- Born: 1974 (age 51–52) Reigate, Surrey, England
- Occupation: Broadcaster
- Website: www.philmercer.com

= Phil Mercer =

British radio presenter (born 1974)

Phil Mercer is an English radio presenter born in Reigate, Surrey. He currently presents the Breakfast Show on BBC Radio Berkshire.

==Career==
Mercer started in radio reading travel news for (the now defunct) AA Roadwatch in 1994. He then moved to Premier Radio to present first the overnight show, then Drivetime and Breakfast before moving into programme management.

After seven years at Premier, Mercer returned to travel news, working for trafficlink presenting radio bulletins for, among others Virgin, Classic FM and BBC Local Radio.

In 2004 Mercer joined BBC Radio Oxford as the Afternoon Show presenter and then and now presents the weekend breakfast show.
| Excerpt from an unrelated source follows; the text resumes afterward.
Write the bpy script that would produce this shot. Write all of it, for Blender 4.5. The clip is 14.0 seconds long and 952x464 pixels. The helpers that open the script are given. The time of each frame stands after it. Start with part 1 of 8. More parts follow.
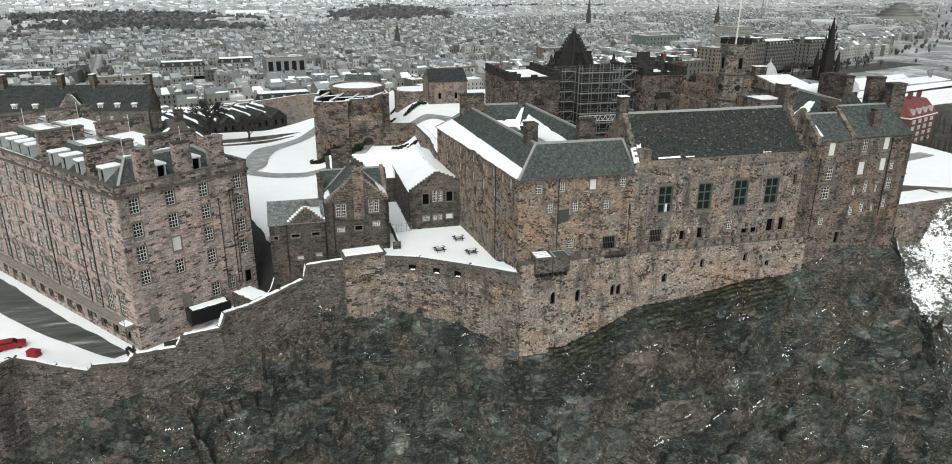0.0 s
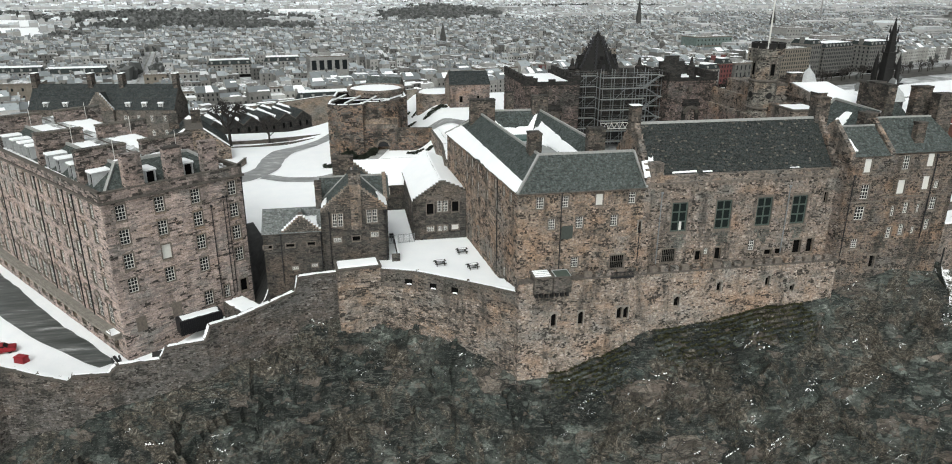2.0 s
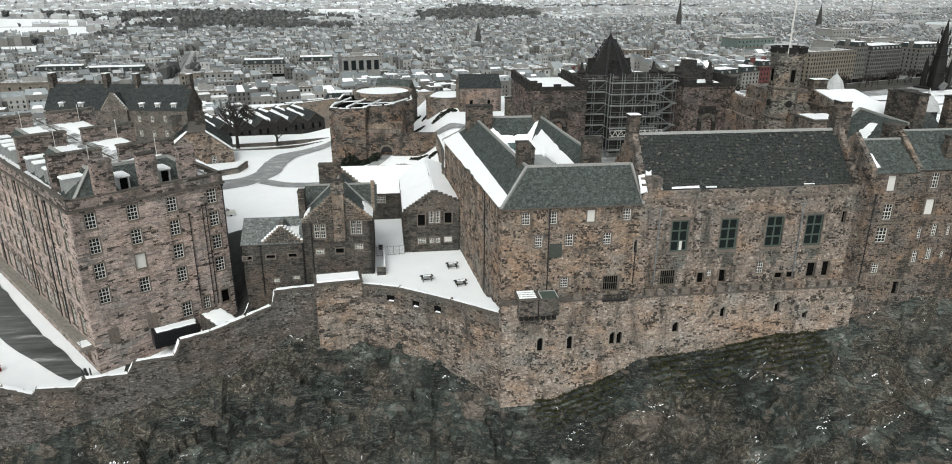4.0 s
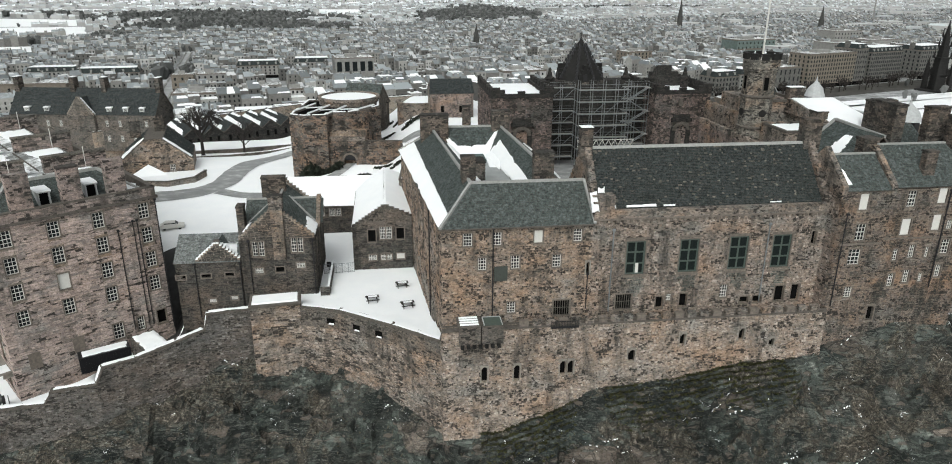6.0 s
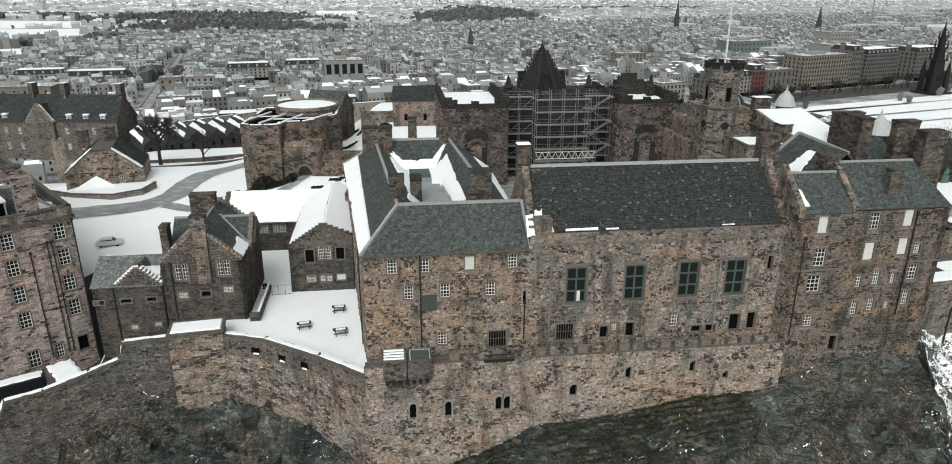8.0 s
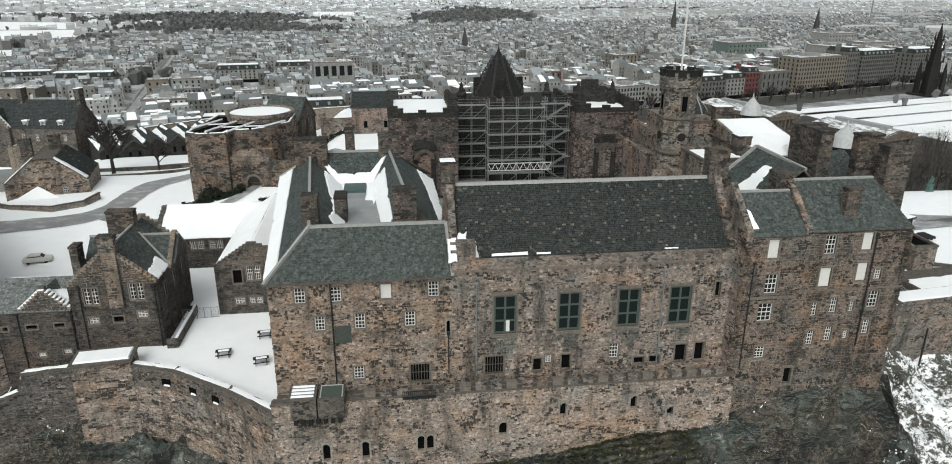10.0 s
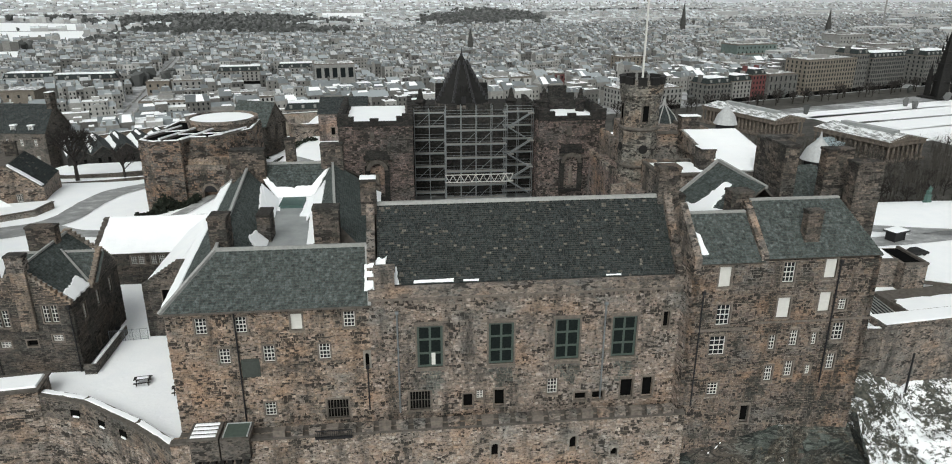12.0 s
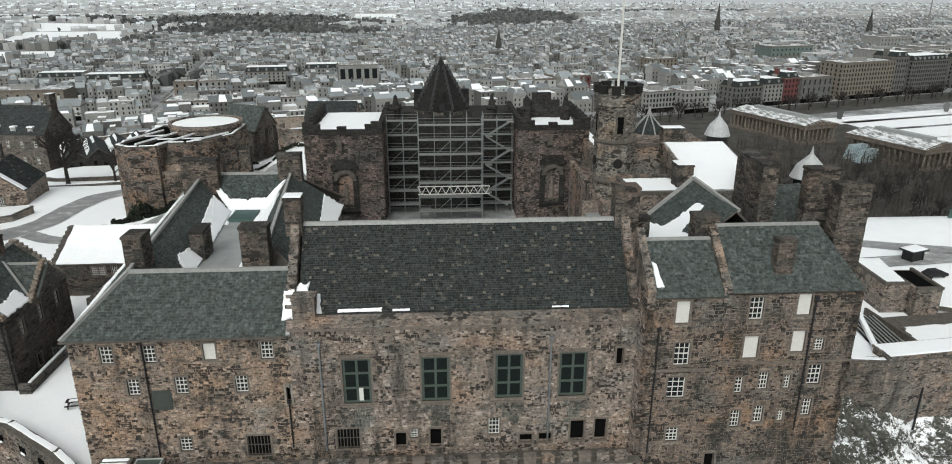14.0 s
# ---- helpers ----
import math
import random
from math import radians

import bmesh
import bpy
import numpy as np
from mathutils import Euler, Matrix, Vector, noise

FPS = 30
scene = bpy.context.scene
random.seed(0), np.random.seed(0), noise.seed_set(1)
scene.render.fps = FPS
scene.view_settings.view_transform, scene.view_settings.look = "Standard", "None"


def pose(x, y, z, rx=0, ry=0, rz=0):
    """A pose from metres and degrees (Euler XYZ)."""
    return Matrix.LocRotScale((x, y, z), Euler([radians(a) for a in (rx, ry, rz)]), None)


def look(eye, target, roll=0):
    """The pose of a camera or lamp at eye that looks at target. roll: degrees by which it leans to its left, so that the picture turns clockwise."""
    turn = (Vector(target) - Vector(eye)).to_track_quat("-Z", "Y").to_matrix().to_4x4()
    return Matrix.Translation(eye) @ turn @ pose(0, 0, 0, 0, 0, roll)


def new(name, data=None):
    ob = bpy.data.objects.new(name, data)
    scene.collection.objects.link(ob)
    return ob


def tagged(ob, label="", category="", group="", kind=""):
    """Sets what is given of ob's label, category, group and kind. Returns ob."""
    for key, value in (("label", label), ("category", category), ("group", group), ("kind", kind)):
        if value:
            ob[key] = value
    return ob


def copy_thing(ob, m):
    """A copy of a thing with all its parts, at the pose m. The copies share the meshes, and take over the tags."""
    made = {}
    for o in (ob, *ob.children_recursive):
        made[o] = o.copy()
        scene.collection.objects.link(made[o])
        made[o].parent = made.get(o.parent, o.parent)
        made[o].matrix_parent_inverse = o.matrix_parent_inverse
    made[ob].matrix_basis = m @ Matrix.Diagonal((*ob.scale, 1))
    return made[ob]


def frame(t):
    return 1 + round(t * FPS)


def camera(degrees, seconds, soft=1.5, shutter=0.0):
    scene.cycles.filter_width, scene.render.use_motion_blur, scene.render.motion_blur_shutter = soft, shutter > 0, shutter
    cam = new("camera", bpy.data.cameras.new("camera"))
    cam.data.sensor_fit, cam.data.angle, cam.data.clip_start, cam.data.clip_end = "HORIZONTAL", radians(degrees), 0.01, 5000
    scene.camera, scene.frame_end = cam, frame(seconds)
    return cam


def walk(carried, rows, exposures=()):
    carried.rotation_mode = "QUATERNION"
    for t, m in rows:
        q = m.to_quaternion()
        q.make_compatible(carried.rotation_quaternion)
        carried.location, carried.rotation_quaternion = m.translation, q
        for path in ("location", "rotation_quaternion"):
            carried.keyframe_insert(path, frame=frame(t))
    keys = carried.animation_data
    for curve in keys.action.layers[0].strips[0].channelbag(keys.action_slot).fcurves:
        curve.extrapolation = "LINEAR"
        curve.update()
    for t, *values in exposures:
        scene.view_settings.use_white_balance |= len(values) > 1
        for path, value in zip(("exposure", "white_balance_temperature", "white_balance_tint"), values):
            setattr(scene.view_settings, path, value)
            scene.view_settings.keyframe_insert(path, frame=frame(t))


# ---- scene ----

He is a keen walker and leads regular countryside walks for the listeners. He has also reviewed movies for the Daytime show.

In April 2008 he made his first television debut for BBC Oxford News on BBC One.

For a time he presented the Sunday Gardening and Food show Garden Café with Sophie Grigson on BBC Radio Oxford.

In August 2024 he took over presenting the breakfast show for BBC Radio Berkshire.

==Personal life==
Mercer lives in Oxfordshire and apart from his walking he is an amateur photographer. He has his own biographical website and blog.